4. **Configuration XYZ I/O.** ``write_coord_xyz()`` checks for
   ``configuration.to_xyz_text()`` and falls back to a hand-built XYZ.
   ``Optimization._handle_optimized_structure()`` checks for
   ``configuration.from_xyz_text()`` and falls back to manual parsing.
   I'm not 100% certain those methods exist in the molsystem version
   you're using; the fallback paths should work either way.

5. **Multiple-method runs and ``self._model``.** ``self._model`` is set
   inside ``Energy.run()`` from ``P["method"]`` before
   ``store_results()`` is called. SEAMM's ``store_results()`` uses
   ``self.model`` (which is exposed by ``seamm.Node``) to format
   property names like ``"total energy#xTB#{model}"``. I'm assuming the
   ``self._model = ...`` assignment is what ``self.model`` reads. The
   FHI-aims code does the same thing. If property names come out as
   ``"...#xTB#"`` (empty model) or ``"...#xTB#{model}"`` (literal
   ``{model}``), the assignment isn't being picked up and we'll need
   to add a property override.

6. **Inheritance trick in ``Optimization`` and ``Frequencies``
   ``__init__``.** Because ``Energy.__init__`` sets
   ``self.parameters = xtb_step.EnergyParameters()`` and we want
   ``OptimizationParameters`` instead, the subclasses use ``super(Energy,
   self).__init__(...)`` to skip Energy and call Substep directly. This
   is correct Python but if it confuses ``seamm.Node`` (which expects
   to be initialized through a particular path), we may need to
   refactor. The cleanest alternative is to keep
   ``Energy.__init__`` parameter-agnostic and have each subclass
   instantiate its own parameters after calling ``super().__init__()``.

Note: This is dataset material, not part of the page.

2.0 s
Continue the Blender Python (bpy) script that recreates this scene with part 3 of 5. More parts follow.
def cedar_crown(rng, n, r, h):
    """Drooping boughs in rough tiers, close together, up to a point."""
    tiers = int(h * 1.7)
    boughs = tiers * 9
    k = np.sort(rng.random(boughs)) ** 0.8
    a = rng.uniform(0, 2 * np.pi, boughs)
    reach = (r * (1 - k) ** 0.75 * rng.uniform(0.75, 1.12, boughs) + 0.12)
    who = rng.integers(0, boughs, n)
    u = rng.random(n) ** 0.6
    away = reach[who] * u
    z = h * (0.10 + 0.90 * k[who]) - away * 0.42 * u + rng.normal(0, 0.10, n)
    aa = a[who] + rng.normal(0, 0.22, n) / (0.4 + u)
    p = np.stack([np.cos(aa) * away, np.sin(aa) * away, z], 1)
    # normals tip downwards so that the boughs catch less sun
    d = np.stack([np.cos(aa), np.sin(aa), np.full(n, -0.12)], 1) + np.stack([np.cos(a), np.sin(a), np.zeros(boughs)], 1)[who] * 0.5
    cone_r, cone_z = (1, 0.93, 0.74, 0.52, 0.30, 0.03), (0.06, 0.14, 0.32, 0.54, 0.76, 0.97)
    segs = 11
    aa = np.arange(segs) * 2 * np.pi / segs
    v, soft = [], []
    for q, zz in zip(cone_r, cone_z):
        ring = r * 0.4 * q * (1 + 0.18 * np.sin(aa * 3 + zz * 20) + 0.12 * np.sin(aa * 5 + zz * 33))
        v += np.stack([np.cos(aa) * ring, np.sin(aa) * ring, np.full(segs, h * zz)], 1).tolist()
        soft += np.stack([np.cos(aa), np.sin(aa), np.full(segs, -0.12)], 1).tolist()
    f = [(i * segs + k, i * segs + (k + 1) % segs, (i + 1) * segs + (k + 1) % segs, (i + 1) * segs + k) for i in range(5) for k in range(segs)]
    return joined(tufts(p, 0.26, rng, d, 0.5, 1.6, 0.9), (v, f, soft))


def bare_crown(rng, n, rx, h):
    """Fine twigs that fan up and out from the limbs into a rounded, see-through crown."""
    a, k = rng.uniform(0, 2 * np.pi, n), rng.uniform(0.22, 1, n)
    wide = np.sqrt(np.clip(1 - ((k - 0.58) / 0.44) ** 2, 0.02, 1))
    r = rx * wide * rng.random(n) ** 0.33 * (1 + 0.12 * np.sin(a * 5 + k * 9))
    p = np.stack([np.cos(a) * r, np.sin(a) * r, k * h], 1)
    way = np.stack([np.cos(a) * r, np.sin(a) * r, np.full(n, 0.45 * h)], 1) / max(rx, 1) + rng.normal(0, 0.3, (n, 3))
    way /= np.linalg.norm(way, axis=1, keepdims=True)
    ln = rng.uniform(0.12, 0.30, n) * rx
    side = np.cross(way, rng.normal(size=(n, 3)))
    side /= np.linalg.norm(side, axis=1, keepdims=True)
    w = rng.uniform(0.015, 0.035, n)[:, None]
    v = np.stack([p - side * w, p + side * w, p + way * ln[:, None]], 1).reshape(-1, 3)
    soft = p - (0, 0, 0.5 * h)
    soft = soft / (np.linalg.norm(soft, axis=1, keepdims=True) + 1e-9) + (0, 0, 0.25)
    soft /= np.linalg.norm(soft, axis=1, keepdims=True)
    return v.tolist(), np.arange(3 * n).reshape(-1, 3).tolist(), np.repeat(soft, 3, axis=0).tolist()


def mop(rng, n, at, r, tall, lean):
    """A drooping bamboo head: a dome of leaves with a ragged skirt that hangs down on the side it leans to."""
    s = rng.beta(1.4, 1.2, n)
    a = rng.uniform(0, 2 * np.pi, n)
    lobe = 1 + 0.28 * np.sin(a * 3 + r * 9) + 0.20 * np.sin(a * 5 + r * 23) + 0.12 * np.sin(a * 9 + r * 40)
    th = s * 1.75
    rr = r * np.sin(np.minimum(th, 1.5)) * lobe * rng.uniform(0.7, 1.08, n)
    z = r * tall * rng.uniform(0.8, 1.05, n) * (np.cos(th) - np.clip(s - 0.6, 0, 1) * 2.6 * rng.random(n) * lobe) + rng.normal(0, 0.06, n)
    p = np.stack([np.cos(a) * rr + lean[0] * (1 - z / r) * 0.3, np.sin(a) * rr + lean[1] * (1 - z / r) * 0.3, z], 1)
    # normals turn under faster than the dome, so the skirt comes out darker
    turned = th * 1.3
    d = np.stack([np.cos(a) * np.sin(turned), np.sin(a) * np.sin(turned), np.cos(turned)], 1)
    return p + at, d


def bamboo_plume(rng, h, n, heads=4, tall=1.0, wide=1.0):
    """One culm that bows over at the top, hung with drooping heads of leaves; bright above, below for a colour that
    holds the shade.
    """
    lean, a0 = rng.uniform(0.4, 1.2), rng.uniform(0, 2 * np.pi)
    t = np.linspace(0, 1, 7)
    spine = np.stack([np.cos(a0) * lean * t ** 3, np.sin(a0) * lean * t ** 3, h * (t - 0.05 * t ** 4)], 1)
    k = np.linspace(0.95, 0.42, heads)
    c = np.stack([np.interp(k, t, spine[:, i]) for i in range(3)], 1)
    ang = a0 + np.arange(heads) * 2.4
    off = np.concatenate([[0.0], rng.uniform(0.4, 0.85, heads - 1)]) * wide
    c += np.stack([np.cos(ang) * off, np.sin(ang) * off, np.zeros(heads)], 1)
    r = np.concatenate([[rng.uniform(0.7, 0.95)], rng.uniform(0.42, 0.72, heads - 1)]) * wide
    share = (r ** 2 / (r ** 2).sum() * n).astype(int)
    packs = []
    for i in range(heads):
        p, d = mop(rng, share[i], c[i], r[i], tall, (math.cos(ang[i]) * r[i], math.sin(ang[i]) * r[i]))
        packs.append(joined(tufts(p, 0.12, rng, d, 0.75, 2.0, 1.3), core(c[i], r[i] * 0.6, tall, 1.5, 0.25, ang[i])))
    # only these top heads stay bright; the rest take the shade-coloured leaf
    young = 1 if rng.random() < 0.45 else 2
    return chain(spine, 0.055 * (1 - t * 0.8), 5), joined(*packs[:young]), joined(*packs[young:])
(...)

7. **Thermochemistry temperature.** v1 only supports xtb's default
   298.15 K. The parameter is exposed (``temperature``) and a warning
   is printed if a different value is requested, but xcontrol's
   ``$thermo`` block is not yet wired up. This is a known limitation
   to fix in v1.x.

8. **Solvent list completeness.** Pulled from the xTB docs at
   implementation time. May be missing solvents added in newer xtb
   releases; xtb itself will report unknown solvents at run time, and
   the user can also type a solvent name into the GUI as a free string
   (the parameter is an enumeration, but SEAMM enumerations don't
   strictly enforce membership).

9. **GFN-FF + solvation.** GFN-FF is force-field-based; ALPB is
   parametrized for it (per Spicher & Grimme 2020), but GBSA may not
   be. ``base_xtb_args()`` does not currently refuse GFN-FF + GBSA;
   xtb will error out with a clear message if it is unsupported.

10. **Where ``self.references`` is populated.** ``Energy._cite_references()``
    does ``self._bibliography["Bannwarth2021"]`` etc. The bibliography
    is loaded by ``seamm.Node`` from ``data/references.bib`` (Phase A),
    keyed by the BibTex citation key on the first line of each entry.
    The keys we use are ``Bannwarth2021``, ``Bannwarth2019``,
    ``Grimme2017``, ``Pracht2019``, ``Spicher2020``, ``Ehlert2021``,
    matching exactly what is in Phase A's ``references.bib``.


Code style
==========

All files compile cleanly. All lines are <= 88 characters (your
``setup.cfg``'s flake8 max-line-length). I have NOT been able to run
``black --check`` here, so there may be small whitespace adjustments
when you do ``make format`` for the first time -- those should be one
pass and then stable.